Output all the data exactly. Pictures do not belong in the copy.
|---|
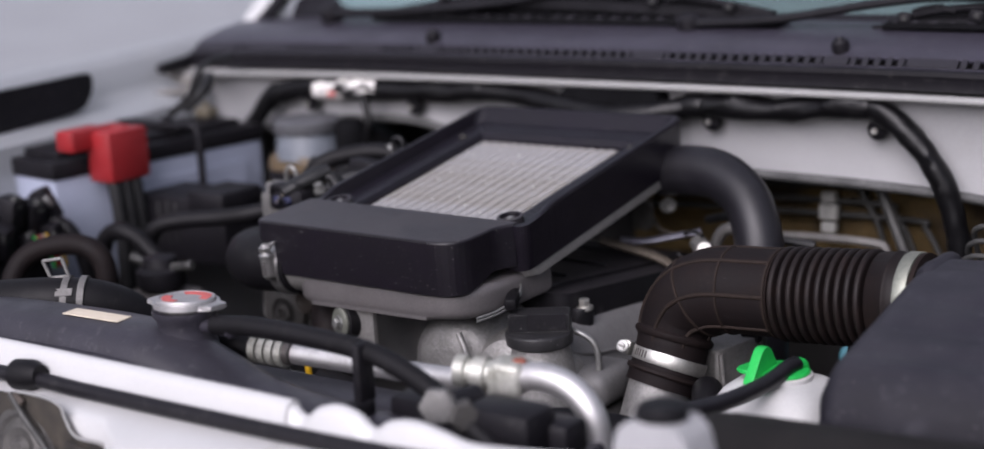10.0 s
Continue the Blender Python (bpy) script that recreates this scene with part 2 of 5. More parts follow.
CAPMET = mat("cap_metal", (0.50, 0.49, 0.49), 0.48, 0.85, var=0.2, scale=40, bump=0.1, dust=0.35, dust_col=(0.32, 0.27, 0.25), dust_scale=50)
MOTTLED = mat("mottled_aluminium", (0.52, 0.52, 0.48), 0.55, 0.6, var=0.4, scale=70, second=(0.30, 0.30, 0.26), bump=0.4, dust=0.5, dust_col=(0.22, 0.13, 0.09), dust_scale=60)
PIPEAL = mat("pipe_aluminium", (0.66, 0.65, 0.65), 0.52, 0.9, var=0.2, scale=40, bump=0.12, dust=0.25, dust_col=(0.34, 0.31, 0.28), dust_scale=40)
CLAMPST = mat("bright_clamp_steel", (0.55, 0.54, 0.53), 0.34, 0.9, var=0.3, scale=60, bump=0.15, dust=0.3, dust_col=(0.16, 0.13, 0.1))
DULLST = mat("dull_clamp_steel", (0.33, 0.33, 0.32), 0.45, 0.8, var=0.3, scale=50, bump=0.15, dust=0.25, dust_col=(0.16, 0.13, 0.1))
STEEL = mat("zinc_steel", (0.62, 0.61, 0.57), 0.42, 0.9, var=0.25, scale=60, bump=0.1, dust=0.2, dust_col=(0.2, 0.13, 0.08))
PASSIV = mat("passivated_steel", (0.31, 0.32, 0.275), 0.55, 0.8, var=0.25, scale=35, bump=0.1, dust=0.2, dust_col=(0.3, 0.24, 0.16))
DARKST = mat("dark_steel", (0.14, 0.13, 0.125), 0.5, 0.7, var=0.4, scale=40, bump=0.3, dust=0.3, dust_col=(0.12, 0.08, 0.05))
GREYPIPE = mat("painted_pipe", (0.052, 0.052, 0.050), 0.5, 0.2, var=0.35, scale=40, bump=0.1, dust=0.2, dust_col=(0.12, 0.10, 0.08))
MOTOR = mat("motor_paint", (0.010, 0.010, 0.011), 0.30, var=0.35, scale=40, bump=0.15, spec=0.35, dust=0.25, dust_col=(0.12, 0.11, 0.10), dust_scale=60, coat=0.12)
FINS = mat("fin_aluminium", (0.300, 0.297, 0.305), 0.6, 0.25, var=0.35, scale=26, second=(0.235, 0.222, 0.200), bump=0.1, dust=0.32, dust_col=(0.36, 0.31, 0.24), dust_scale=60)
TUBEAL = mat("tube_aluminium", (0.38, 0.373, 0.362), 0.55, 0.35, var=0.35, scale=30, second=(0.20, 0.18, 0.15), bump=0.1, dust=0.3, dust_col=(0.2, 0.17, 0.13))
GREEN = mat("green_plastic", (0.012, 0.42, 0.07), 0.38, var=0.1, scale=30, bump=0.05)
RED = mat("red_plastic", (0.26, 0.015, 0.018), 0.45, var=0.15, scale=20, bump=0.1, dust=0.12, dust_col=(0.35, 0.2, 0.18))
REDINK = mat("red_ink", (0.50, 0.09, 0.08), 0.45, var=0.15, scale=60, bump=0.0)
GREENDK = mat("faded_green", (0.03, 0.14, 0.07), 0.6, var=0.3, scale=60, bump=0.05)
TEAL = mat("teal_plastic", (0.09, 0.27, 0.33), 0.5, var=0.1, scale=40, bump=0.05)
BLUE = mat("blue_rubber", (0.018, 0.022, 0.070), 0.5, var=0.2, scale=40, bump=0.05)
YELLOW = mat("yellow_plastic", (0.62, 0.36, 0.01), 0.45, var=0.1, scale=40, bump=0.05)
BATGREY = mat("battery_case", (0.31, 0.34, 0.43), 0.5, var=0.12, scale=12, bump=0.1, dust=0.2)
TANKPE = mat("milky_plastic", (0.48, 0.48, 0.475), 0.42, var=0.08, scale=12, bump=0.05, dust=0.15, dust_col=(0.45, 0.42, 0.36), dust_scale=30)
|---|
> _Answer_
10.0 s
Continue the Blender Python (bpy) script that recreates this scene with part 2 of 5. More parts follow.
CAPMET = mat("cap_metal", (0.50, 0.49, 0.49), 0.48, 0.85, var=0.2, scale=40, bump=0.1, dust=0.35, dust_col=(0.32, 0.27, 0.25), dust_scale=50)
MOTTLED = mat("mottled_aluminium", (0.52, 0.52, 0.48), 0.55, 0.6, var=0.4, scale=70, second=(0.30, 0.30, 0.26), bump=0.4, dust=0.5, dust_col=(0.22, 0.13, 0.09), dust_scale=60)
PIPEAL = mat("pipe_aluminium", (0.66, 0.65, 0.65), 0.52, 0.9, var=0.2, scale=40, bump=0.12, dust=0.25, dust_col=(0.34, 0.31, 0.28), dust_scale=40)
CLAMPST = mat("bright_clamp_steel", (0.55, 0.54, 0.53), 0.34, 0.9, var=0.3, scale=60, bump=0.15, dust=0.3, dust_col=(0.16, 0.13, 0.1))
DULLST = mat("dull_clamp_steel", (0.33, 0.33, 0.32), 0.45, 0.8, var=0.3, scale=50, bump=0.15, dust=0.25, dust_col=(0.16, 0.13, 0.1))
STEEL = mat("zinc_steel", (0.62, 0.61, 0.57), 0.42, 0.9, var=0.25, scale=60, bump=0.1, dust=0.2, dust_col=(0.2, 0.13, 0.08))
PASSIV = mat("passivated_steel", (0.31, 0.32, 0.275), 0.55, 0.8, var=0.25, scale=35, bump=0.1, dust=0.2, dust_col=(0.3, 0.24, 0.16))
DARKST = mat("dark_steel", (0.14, 0.13, 0.125), 0.5, 0.7, var=0.4, scale=40, bump=0.3, dust=0.3, dust_col=(0.12, 0.08, 0.05))
GREYPIPE = mat("painted_pipe", (0.052, 0.052, 0.050), 0.5, 0.2, var=0.35, scale=40, bump=0.1, dust=0.2, dust_col=(0.12, 0.10, 0.08))
MOTOR = mat("motor_paint", (0.010, 0.010, 0.011), 0.30, var=0.35, scale=40, bump=0.15, spec=0.35, dust=0.25, dust_col=(0.12, 0.11, 0.10), dust_scale=60, coat=0.12)
FINS = mat("fin_aluminium", (0.300, 0.297, 0.305), 0.6, 0.25, var=0.35, scale=26, second=(0.235, 0.222, 0.200), bump=0.1, dust=0.32, dust_col=(0.36, 0.31, 0.24), dust_scale=60)
TUBEAL = mat("tube_aluminium", (0.38, 0.373, 0.362), 0.55, 0.35, var=0.35, scale=30, second=(0.20, 0.18, 0.15), bump=0.1, dust=0.3, dust_col=(0.2, 0.17, 0.13))
GREEN = mat("green_plastic", (0.012, 0.42, 0.07), 0.38, var=0.1, scale=30, bump=0.05)
RED = mat("red_plastic", (0.26, 0.015, 0.018), 0.45, var=0.15, scale=20, bump=0.1, dust=0.12, dust_col=(0.35, 0.2, 0.18))
REDINK = mat("red_ink", (0.50, 0.09, 0.08), 0.45, var=0.15, scale=60, bump=0.0)
GREENDK = mat("faded_green", (0.03, 0.14, 0.07), 0.6, var=0.3, scale=60, bump=0.05)
TEAL = mat("teal_plastic", (0.09, 0.27, 0.33), 0.5, var=0.1, scale=40, bump=0.05)
BLUE = mat("blue_rubber", (0.018, 0.022, 0.070), 0.5, var=0.2, scale=40, bump=0.05)
YELLOW = mat("yellow_plastic", (0.62, 0.36, 0.01), 0.45, var=0.1, scale=40, bump=0.05)
BATGREY = mat("battery_case", (0.31, 0.34, 0.43), 0.5, var=0.12, scale=12, bump=0.1, dust=0.2)
TANKPE = mat("milky_plastic", (0.48, 0.48, 0.475), 0.42, var=0.08, scale=12, bump=0.05, dust=0.15, dust_col=(0.45, 0.42, 0.36), dust_scale=30)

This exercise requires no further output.